Platōnī certē rēcta scientia super omnia valet. quantum sciō (et fateor mē nōn multum scīre dē rēbus Christiānīs), Christiānae opīniōnēs plūrimae veniēbant ex doctrīnā Platonicā sīve Neoplatonicā. nec dubitō quīn fuisset aliquod vinculum inter Buddhismum et philosophiam Graecam, etsī sānē rēs nōn tam simplex erat.

Ἀθηναῖος
... ἐπειδὴ γὰρ συγκεχωρήκαμεν ἡμῖν αὐτοῖς εἶναι μὲν τὸν οὐρανὸν πολλῶν μεστὸν ἀγαθῶν, εἶναι δὲ καὶ τῶν ἐναντίων, πλειόνων δὲ τῶν μή, μάχη δή, φαμέν, ἀθάνατός ἐσθ᾽ ἡ τοιαύτη καὶ φυλακῆς θαυμαστῆς δεομένη, σύμμαχοι δὲ ἡμῖν θεοί τε ἅμα καὶ δαίμονες, ἡμεῖς δ᾽ αὖ κτῆμα θεῶν καὶ δαιμόνων: φθείρει δὲ ἡμᾶς ἀδικία καὶ ὕβρις μετὰ ἀφροσύνης, σῴζει δὲ δικαιοσύνη καὶ σωφροσύνη μετὰ φρονήσεως, ἐν ταῖς τῶν θεῶν ἐμψύχοις οἰκοῦσαι δυνάμεσιν, βραχὺ δέ τι καὶ τῇδε ἄν τις τῶν τοιούτων ἐνοικοῦν ἡμῖν σαφὲς ἴδοι. ψυχαὶ δέ τινες ἐπὶ γῆς οἰκοῦσαι καὶ ἄδικον λῆμμα κεκτημέναι δῆλον ὅτι θηριώδεις, πρὸς τὰς τῶν φυλάκων ψυχὰς ἄρα κυνῶν ἢ τὰς τῶν νομέων ἢ πρὸς τὰς τῶν παντάπασιν ἀκροτάτων δεσποτῶν προσπίπτουσαι, πείθουσιν θωπείαις λόγων καὶ ἐν εὐκταίαις τισὶν ἐπῳδαῖς, ὡς αἱ φῆμαί φασιν αἱ τῶν κακῶν, ἐξεῖναι πλεονεκτοῦσιν σφίσιν ἐν ἀνθρώποις πάσχειν μηδὲν χαλεπόν: φαμὲν δ᾽ εἶναί που τὸ νῦν ὀνομαζόμενον ἁμάρτημα, τὴν πλεονεξίαν, ἐν μὲν σαρκίνοις σώμασι νόσημα καλούμενον, ἐν δὲ ὥραις ἐτῶν καὶ ἐνιαυτοῖς λοιμόν, ἐν δὲ πόλεσι καὶ πολιτείαις τοῦτο αὐτό, ῥήματι μετεσχηματισμένον, ἀδικίαν.

Κλεινίας
παντάπασι μὲν οὖν.

Ἀθηναῖος
τοῦτον δὴ τὸν λόγον ἀναγκαῖον λέγειν τὸν λέγοντα ὡς εἰσὶν συγγνώμονες ἀεὶ θεοὶ τοῖς τῶν ἀνθρώπων ἀδίκοις καὶ ἀδικοῦσιν, ἂν αὐτοῖς τῶν ἀδικημάτων τις ἀπονέμῃ: καθάπερ κυσὶν λύκοι τῶν ἁρπασμάτων σμικρὰ ἀπονέμοιεν, οἱ δὲ ἡμερούμενοι τοῖς δώροις συγχωροῖεν τὰ ποίμνια διαρπάζειν. ἆρ᾽ οὐχ οὗτος ὁ λόγος ὁ τῶν φασκόντων παραιτητοὺς εἶναι θεούς;
- Platōnis dē lēgibus 906 (vide http://www.perseus.tufts.edu/hopper/text?doc=Perseus:text:1999.01.0166:book=10:page=906)
 

Clemens

Aedilis

  • Aedilis

Location:
Maine, United States.
I would not consider Plato to have been active as a religious innovator.

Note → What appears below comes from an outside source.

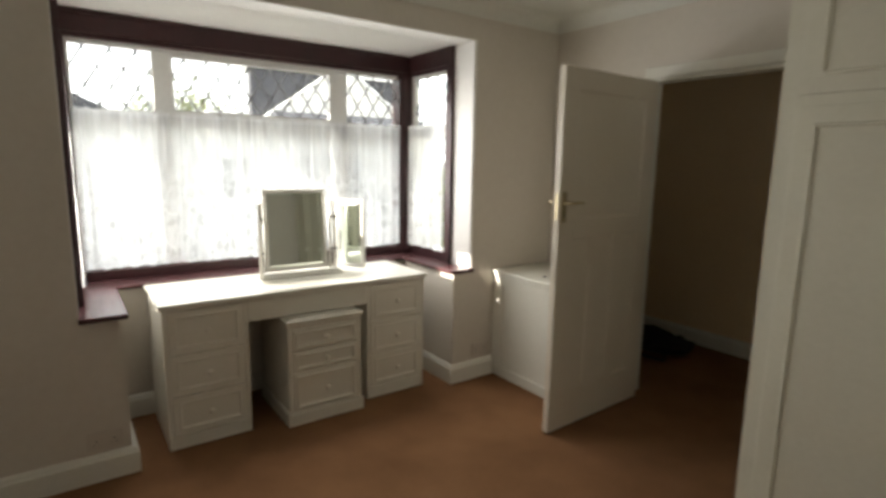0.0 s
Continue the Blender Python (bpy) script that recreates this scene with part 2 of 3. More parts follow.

Your suggestion of the Buddha is prescient, but entails an essential difference from the Pauline model: for the Buddhist, correct thinking (not identical, but close enough to correct belief for admittance here) is a means to human liberation from suffering in this life, but (and I do not speak authoritatively here) as a means to eternal salvation, is it?
Rereading this made me think of an important difference between Paul's correct belief and the Buddha's correct thinking: the Buddhist idea is not just a set of tenets that one can be told and then adopt—correct thinking must be achieved through meditation and other means, usually over innumerable lifetimes.